Quando se trata da criação de um verdadeiro mercado integrado de gás no âmbito nacional, os desafios regulatórios a serem vencidos são enormes e os recursos necessários para implementar a agenda de reforma também. A ANP certamente é uma das melhores e mais bem estruturadas agências reguladoras do país. Entretanto, os recursos humanos e financeiros que tem não são suficientes para implementar a reforma regulatória no ritmo necessário para o país. Por isso, a agenda regulatória apresentada pela ANP para o Programa Novo Mercado de Gás prevê que a revisão do arcabouço regulatório das infraestruturas essenciais e do transporte só será finalizado em 2023.

O adiamento da Chamada Pública para Contratação de Capacidade de Transporte de Gás Natural da TBG deixou claro que as condições para uma efetiva competição neste mercado ainda não foram criadas.
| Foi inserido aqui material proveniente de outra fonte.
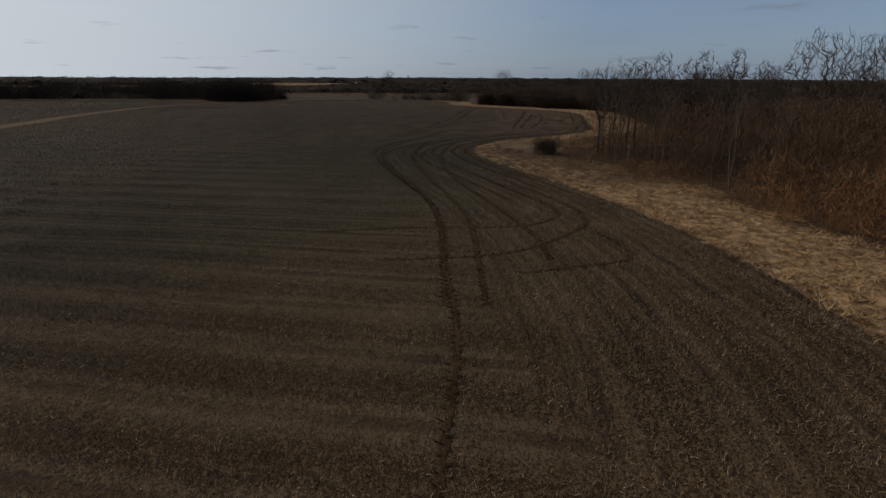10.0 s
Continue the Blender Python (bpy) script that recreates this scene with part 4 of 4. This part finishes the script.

O ritmo da implementação da reforma tem um custo importante para o país em termos de oportunidades perdidas na produção e no desenvolvimento de projetos industriais gás-intensivos.

Enquanto o cenário regulatório não viabiliza a competição na rede, o mercado tende a crescer por fora da rede, com um papel relevante para GNL importado. Enquanto  isto, a reinjeção se torna a melhor alternativa econômica para não atrasar o desenvolvimento de campos de gás associados no pré-sal. No caso de campos com muito gás e pouco óleo, os empreendedores simplesmente tendem a aguardar a definição da reforma para tomar a decisão de ofertar o gás no mercado nacional.

A dificuldade de avaliar custos e riscos para concorrer com a Petrobras leva os potenciais competidores a privilegiar projetos termelétricos na praia abastecidos por GNL ou gás do pré-sal. Entretanto, no caso do gás do pré-sal, a competitividade dos projetos integrados com termelétricas enfrenta grandes desafios para concorrer com a oferta de GNL, considerando o atual contexto de excesso de oferta de GNL no mercado internacional. Em particular, a necessidade de flexibilidade da oferta de gás para atender uma demanda termelétrica variável coloca o gás associado do pré-sal em desvantagem com o GNL importado.

Existem muitas oportunidades perdidas quando o processo de reforma tem um ritmo desconectado do timing do processo decisório do negócio de E&P e dos projetos de grandes consumidores.A reforma precisa de um novo senso de urgência se o país quiser colher algum fruto de uma reforma bem sucedida nos próximos três anos. O governo precisa entender que não basta vontade política, é necessário alocar os recursos humanos e financeiros à altura dos desafios para a formulação e implementação das mudanças regulatórias necessárias.